I was given the opportunity to attend a candidate’s fundraiser this last Friday (10/18). It was the first fundraiser for Honolulu City Council candidate Augusto Tulba, known throughout Hawaii and people with Hawaii at heart, Augie T, a professional entertainer and local comedian.
He is running for the 9th Council District, basically a portion of the southwest and central Oahu, including the towns of Ewa, Waipahu and south Mililani.
What one expects from a candidate’s fundraiser goes something like this – supporters (typically other office holders) speaking on behalf of the candidate. The candidate than speaks and makes their pitch for office. Bim bam boom, its all done, thanks for coming.
This night’s fundraiser, though, was different in so many ways. First off, lets talk about the format, this was not just a bunch of political heads coming up and speaking to the audience. This was, instead, a night of laughs with epic comedy names coming to both entertain the crowd and support one of their own.

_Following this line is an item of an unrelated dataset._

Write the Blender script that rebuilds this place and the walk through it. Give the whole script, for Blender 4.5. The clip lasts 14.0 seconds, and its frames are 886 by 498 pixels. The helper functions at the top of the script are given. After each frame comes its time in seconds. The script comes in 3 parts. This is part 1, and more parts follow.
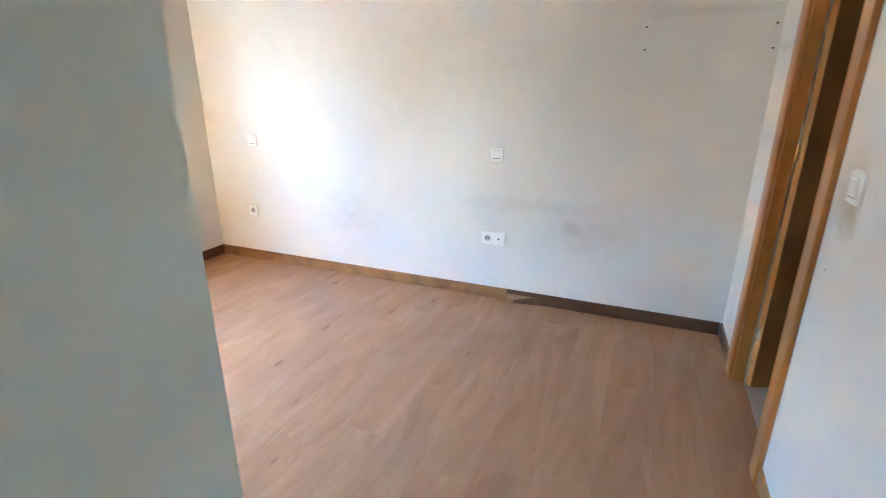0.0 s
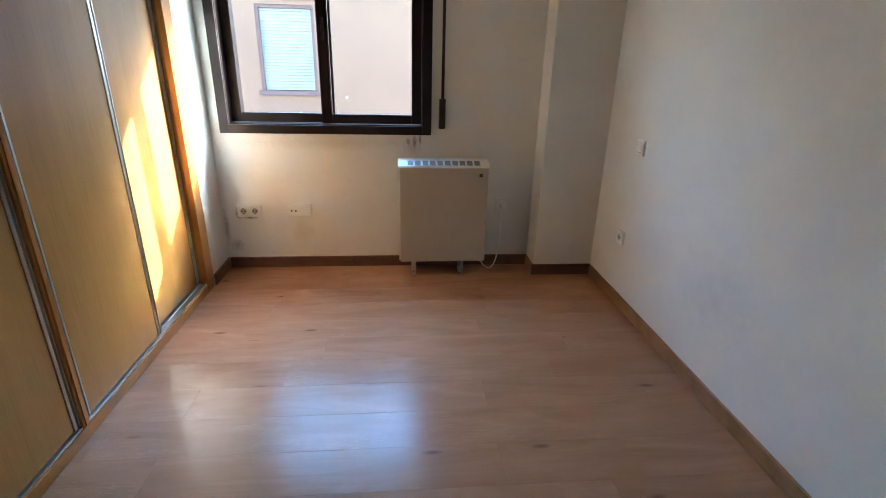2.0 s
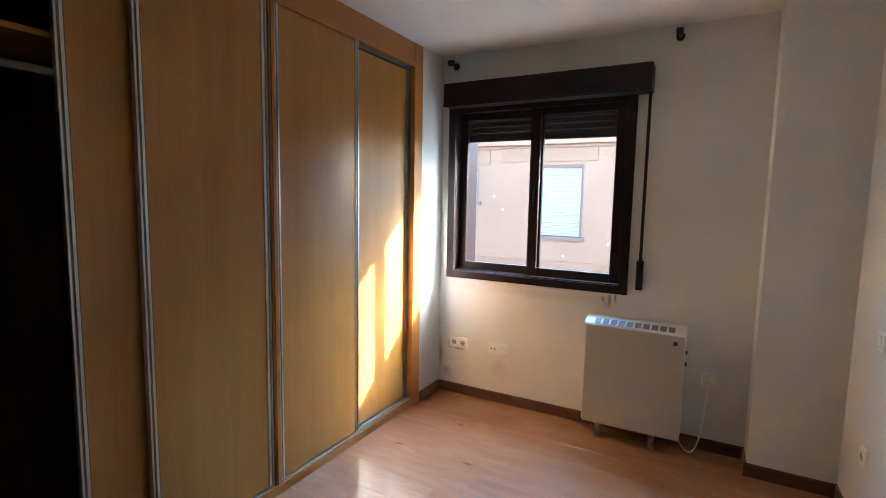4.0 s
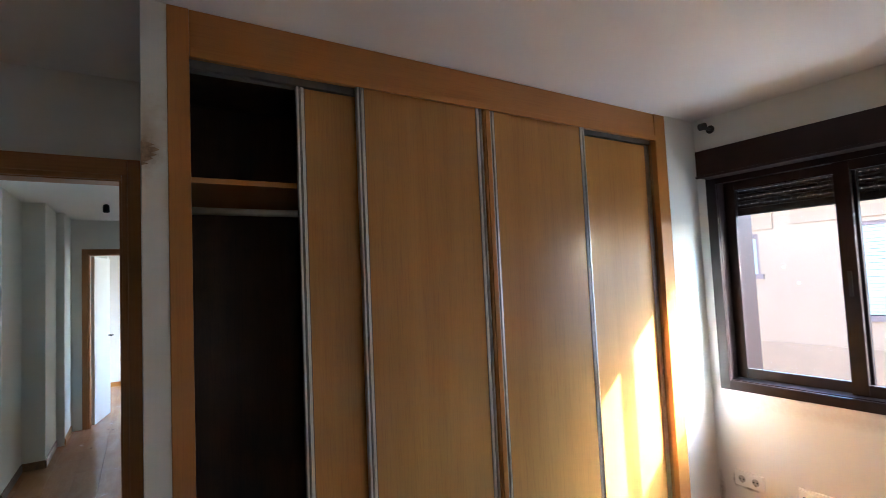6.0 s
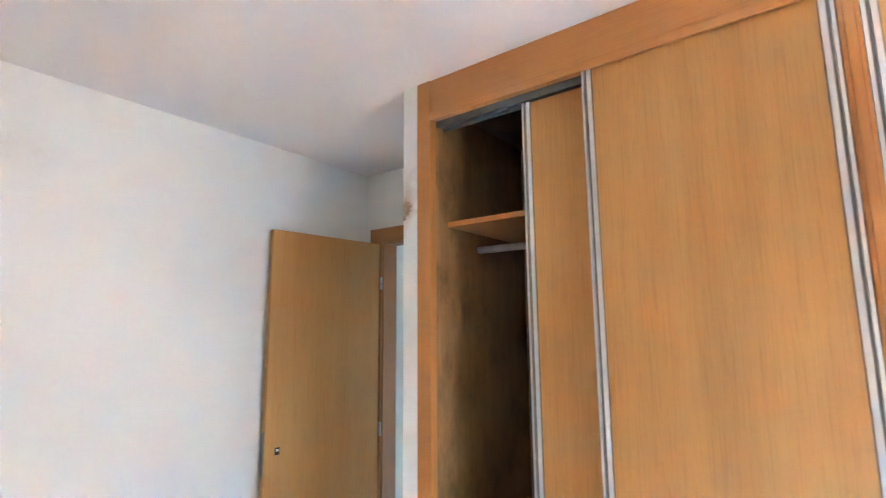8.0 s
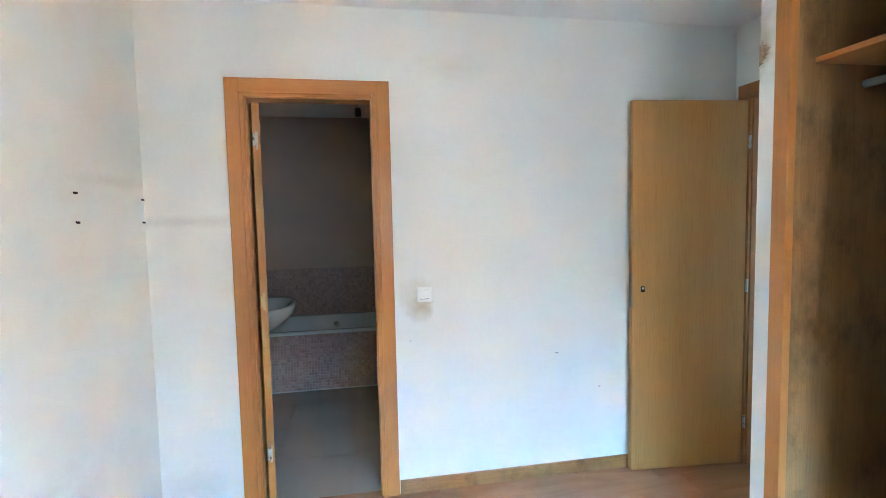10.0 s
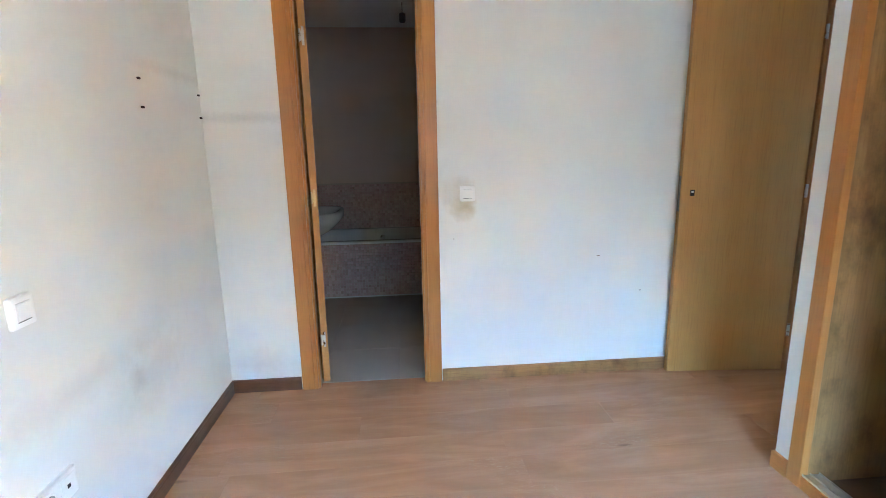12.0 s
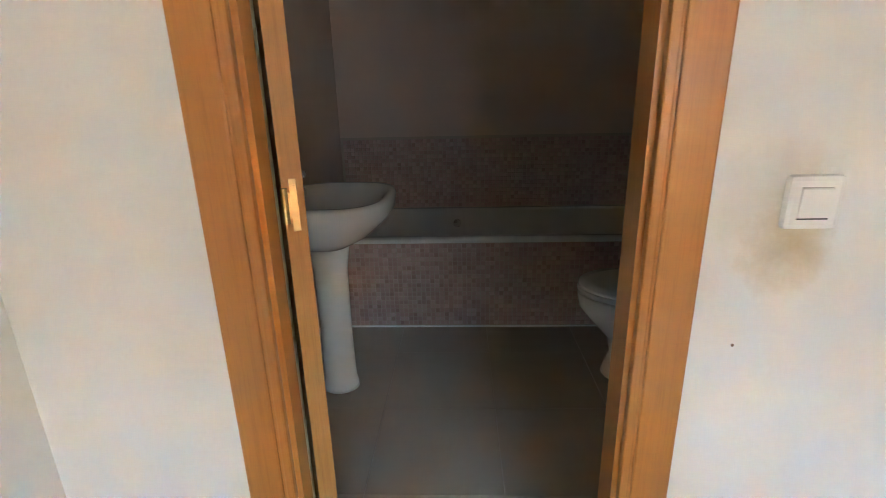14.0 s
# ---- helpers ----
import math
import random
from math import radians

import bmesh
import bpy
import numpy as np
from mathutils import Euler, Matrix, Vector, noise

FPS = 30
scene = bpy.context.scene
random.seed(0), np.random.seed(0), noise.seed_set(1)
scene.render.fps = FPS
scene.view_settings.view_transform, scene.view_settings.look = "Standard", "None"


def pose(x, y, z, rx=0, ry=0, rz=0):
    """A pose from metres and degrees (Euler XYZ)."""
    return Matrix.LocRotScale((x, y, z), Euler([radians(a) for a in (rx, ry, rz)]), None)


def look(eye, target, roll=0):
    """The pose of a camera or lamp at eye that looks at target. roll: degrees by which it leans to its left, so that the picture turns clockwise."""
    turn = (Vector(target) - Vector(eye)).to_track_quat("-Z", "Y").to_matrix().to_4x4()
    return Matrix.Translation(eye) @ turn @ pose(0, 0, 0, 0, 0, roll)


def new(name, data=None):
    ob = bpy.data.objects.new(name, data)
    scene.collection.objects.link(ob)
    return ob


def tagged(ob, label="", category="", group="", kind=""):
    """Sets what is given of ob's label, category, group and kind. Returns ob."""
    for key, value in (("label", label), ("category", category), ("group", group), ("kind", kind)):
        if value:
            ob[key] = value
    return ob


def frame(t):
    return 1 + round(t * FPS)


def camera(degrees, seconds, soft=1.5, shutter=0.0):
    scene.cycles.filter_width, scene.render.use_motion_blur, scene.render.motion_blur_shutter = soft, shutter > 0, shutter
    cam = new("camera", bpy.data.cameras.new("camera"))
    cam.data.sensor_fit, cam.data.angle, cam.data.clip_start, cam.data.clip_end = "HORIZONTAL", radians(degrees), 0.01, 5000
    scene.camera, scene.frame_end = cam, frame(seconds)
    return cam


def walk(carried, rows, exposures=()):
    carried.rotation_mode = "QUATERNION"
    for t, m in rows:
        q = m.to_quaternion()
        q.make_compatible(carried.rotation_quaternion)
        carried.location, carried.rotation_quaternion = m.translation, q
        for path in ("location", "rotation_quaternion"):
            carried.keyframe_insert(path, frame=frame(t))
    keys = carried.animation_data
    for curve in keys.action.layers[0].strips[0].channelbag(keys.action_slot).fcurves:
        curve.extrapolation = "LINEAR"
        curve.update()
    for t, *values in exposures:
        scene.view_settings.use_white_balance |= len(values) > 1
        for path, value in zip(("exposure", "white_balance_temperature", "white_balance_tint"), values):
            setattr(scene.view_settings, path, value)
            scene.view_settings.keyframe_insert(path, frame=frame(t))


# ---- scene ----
cam = camera(84.9, 14.0, soft=0.8, shutter=0.12)
PATH = [
    (0, (-0.353, 0.483, 1.286), (1.395, 1.217, 0.65), 0.0),
    (0.5, (0.038, 0.506, 1.302), (1.485, 1.657, 0.538), -1.0),
    (1, (0.423, 0.586, 1.277), (1.483, 2.076, 0.467), -0.8),
    (1.5, (0.794, 0.606, 1.286), (1.385, 2.343, 0.492), 0.3),
    (2, (1.136, 0.667, 1.312), (1.313, 2.526, 0.594), 1.4),
    (2.5, (1.423, 0.716, 1.365), (1.173, 2.62, 0.808), 2.0),
    (3, (1.593, 0.61, 1.396), (1.075, 2.507, 1.029), 2.8),
    (3.2, (1.663, 0.596, 1.403), (1.047, 2.474, 1.099), 2.6),
    (5.3, (1.788, 0.606, 1.597), (0.38, 2.025, 1.539), -1.4),
    (5.5, (1.742, 0.662, 1.606), (0.26, 2.004, 1.586), -1.7),
    (6, (1.642, 0.898, 1.604), (-0.049, 1.96, 1.717), -2.6),
    (6.5, (1.566, 1.189, 1.546), (-0.304, 1.87, 1.745), -2.9),
    (7, (1.53, 1.53, 1.574), (-0.441, 1.806, 1.772), -1.9),
    (7.5, (1.374, 1.865, 1.583), (-0.568, 1.452, 1.828), -1.0),
    (8, (1.290, 2.068, 1.608), (-0.280, 0.875, 1.900), -0.5),
    (8.5, (1.328, 2.194, 1.62), (0.38, 0.461, 1.935), -0.4),
    (9, (1.417, 2.197, 1.601), (0.9, 0.275, 1.798), -0.2),
    (9.2, (1.44, 2.217, 1.575), (0.999, 0.271, 1.701), 0.1),
    (11.3, (1.460, 2.810, 1.318), (1.152, 0.867, 0.966), -1.5),
    (11.5, (1.477, 2.772, 1.309), (1.183, 0.828, 0.942), -1.5),
    (12, (1.457, 2.527, 1.285), (1.294, 0.574, 0.879), -1.1),
    (12.5, (1.538, 2.113, 1.268), (1.46, 0.164, 0.824), -0.5),
    (13, (1.551, 1.580, 1.260), (1.550, -0.355, 0.766), -1.0),
    (13.5, (1.612, 1.138, 1.247), (1.676, -0.788, 0.723), -1.4),
    (14, (1.632, 0.729, 1.216), (1.71, -1.175, 0.609), -1.3),
]
EXPOSURES = [(0.0, 6.15, 5250, -1), (0.5, 5.5, 4950, -4), (1.5, 4.42, 5300, -2), (3.0, 4.22, 5550, 2), (5.5, 4.65, 5650, 5), (6.5, 4.78, 5250, 4), (7.1, 5.4, 5200, 3),
             (7.5, 6.15, 5250, 2), (7.8, 6.75, 5300, 5), (8.4, 7.2, 4750, -4), (9.0, 7.05, 4700, -8), (11.5, 6.62, 5050, -1), (12.5, 6.47, 5050, -5), (13.3, 6.42, 5600, -2), (14.0, 6.52, 5800, 0)]
walk(cam, [(t, look(eye, target, roll)) for t, eye, target, roll in PATH], EXPOSURES)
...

Those who performed were local comedic veterans Frank Delima and Andy Bumatai. For those familiar with the names, you need no introduction.
Their performances were outstanding. The speech by Augie helped frame who he was and why he was running.
But there was something else that happened at that event, on that evening, that left me both in awe and feeling like the Hawaii we want to have is still alive.
I’m calling it “bringing back the spirit” for lack of a better way to say it.
It started with the stories that Frank and Andy said during their performances. While humor was the common thread, it was also the liberal addition of a “local sense of place”. Those stories to me evoked a time when, even in our differences, we were able to find common ground, even if it was a “agree to disagree” conclusion.
The stories were light, it was ethnic, it was generational, it was deeply cultural. The way the stories were told, with a heavy dose of Pidgin English as the language medium, brought to me the feeling that there was still a version of Hawaii that we could all agree on.
Later on, after the event, in talking to Augie, I told him he found a way to bring back a Hawaii that needs to be promoted more. That is: be clear with your words and intentions but also be ready to discuss your points with the goal of a resolution.
Right now, that is not where Hawaii is.
Instead, we have a Hawaii that is becoming permanently polarized. It demands full capitulation of everyone into one point of view. It stresses the addressing of issues that, if ever resolved the way the proponents want, will have unintended consequences on a massive scale, changing the nature of Hawaii, permanently.